Wednesday, April 6, 2011

STEM and IDEA

Alright, guys, it's been a year and a half since I posted something on this blog. A year and a half. Shame on me. But the ideas that led to making this blog are even more important to me than two Septembers ago. So I hereby make a renewed commitment to promoting both art and science, and perhaps melding the two. Who knows?

There could be no better way to promote this view than the
article I'm about to share. It comes from the esteemed Seed Magazine and it was published in December of last year. John Maeda is the president of the Rhode Island School of Design and he laments our seemingly total encouragement of STEM (science, technology, engineering and math) at the expense of IDEA (intuition, design, emotion and art). None of this is new - music and art programs are being cut with alarming regularity in schools, while science and technology are being touted as what will save America from this recession.

I don't disagree with that statement, and John Maeda doesn't either. But he wants to combine the two, to put "just a little bit of our humanity back into America’s innovation engines" and humanize the innovation that, to his mind, has become a kind of never-ending loop.

As President of the Rhode Island School of Design, Mr. Maeda uses artists and designers as his examples. As he says, "RISD represents the ultimate culture of makers. There is no greater integrity, no greater goal achieved, than an idea articulately expressed through something made with your hands. We call this constant dialogue between eye, mind, and hand “critical thinking—critical making.” It’s an education in getting your hands dirty, in understanding why you made what you made, and owning the impact of the work in the world.

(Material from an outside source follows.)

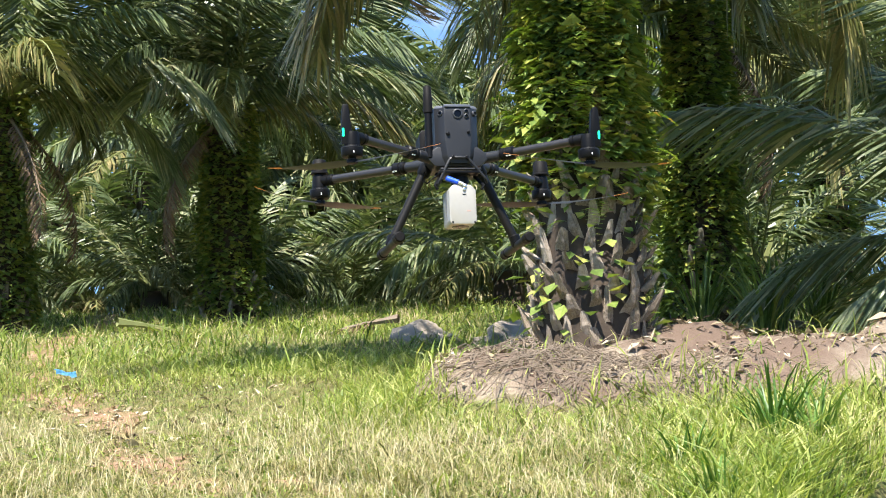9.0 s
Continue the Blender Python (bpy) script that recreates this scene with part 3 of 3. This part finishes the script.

It’s what artists and designers do."

As an actor myself, I can only translate that into the work of creating a new character. That isn't done by getting your hands dirty, per se, but the real value of understanding how different characters, different traits, different ways of understanding the world, different personalities is on the same measure as being able to understand a butterfly by recreating it through art. There is a science in re-creation (whether butterflies or personalities) that a scientist does not have access to by mere observation. There is a wealth of information to be gained when we can step inside someone else's shoes, even if it's a butterfly's.

Unfortunately, we are starting to hold scientific quantifiable data to a higher value than the qualifiable data we acquire when we seek to understand by going within an idea or culture or emotion. As Mr. Maeda puts it, "I’ve begun to wonder recently whether STEM needs something to give it some STE(A)M—an “A” for art between the engineering and the math to ground the bits and bytes in the physical world before us, to lift them up and make them human." Who knows what ideas we'll find when we put these two ideologies together?

By the way, my favorite sentence of this entire article? "Artists do research with an open-mindedness and rigorous inquiry unseen in most other disciplines, except true science. " Yes.